— START Exercise input —

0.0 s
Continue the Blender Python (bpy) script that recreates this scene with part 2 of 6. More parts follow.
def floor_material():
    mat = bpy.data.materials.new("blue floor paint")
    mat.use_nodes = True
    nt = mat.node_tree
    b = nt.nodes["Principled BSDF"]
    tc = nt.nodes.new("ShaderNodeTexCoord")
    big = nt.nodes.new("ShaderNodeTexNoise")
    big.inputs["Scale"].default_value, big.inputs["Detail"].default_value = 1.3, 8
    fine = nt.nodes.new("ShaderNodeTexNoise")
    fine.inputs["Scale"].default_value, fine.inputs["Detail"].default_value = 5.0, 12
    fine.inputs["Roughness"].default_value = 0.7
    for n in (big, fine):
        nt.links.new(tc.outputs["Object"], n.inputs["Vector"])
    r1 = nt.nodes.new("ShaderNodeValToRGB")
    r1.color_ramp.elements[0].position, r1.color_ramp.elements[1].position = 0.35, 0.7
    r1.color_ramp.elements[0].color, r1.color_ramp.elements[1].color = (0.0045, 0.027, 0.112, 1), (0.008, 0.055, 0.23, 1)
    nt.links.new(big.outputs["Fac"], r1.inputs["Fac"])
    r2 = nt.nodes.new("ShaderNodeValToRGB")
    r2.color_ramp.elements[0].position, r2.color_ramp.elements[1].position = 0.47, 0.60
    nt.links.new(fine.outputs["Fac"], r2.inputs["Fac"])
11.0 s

— END Exercise input —

* Your objective: Extract all of the data shown above and repeat it verbatim.

* Exercise result:
0.0 s
Continue the Blender Python (bpy) script that recreates this scene with part 2 of 6. More parts follow.
def floor_material():
    mat = bpy.data.materials.new("blue floor paint")
    mat.use_nodes = True
    nt = mat.node_tree
    b = nt.nodes["Principled BSDF"]
    tc = nt.nodes.new("ShaderNodeTexCoord")
    big = nt.nodes.new("ShaderNodeTexNoise")
    big.inputs["Scale"].default_value, big.inputs["Detail"].default_value = 1.3, 8
    fine = nt.nodes.new("ShaderNodeTexNoise")
    fine.inputs["Scale"].default_value, fine.inputs["Detail"].default_value = 5.0, 12
    fine.inputs["Roughness"].default_value = 0.7
    for n in (big, fine):
        nt.links.new(tc.outputs["Object"], n.inputs["Vector"])
    r1 = nt.nodes.new("ShaderNodeValToRGB")
    r1.color_ramp.elements[0].position, r1.color_ramp.elements[1].position = 0.35, 0.7
    r1.color_ramp.elements[0].color, r1.color_ramp.elements[1].color = (0.0045, 0.027, 0.112, 1), (0.008, 0.055, 0.23, 1)
    nt.links.new(big.outputs["Fac"], r1.inputs["Fac"])
    r2 = nt.nodes.new("ShaderNodeValToRGB")
    r2.color_ramp.elements[0].position, r2.color_ramp.elements[1].position = 0.47, 0.60
    nt.links.new(fine.outputs["Fac"], r2.inputs["Fac"])
11.0 s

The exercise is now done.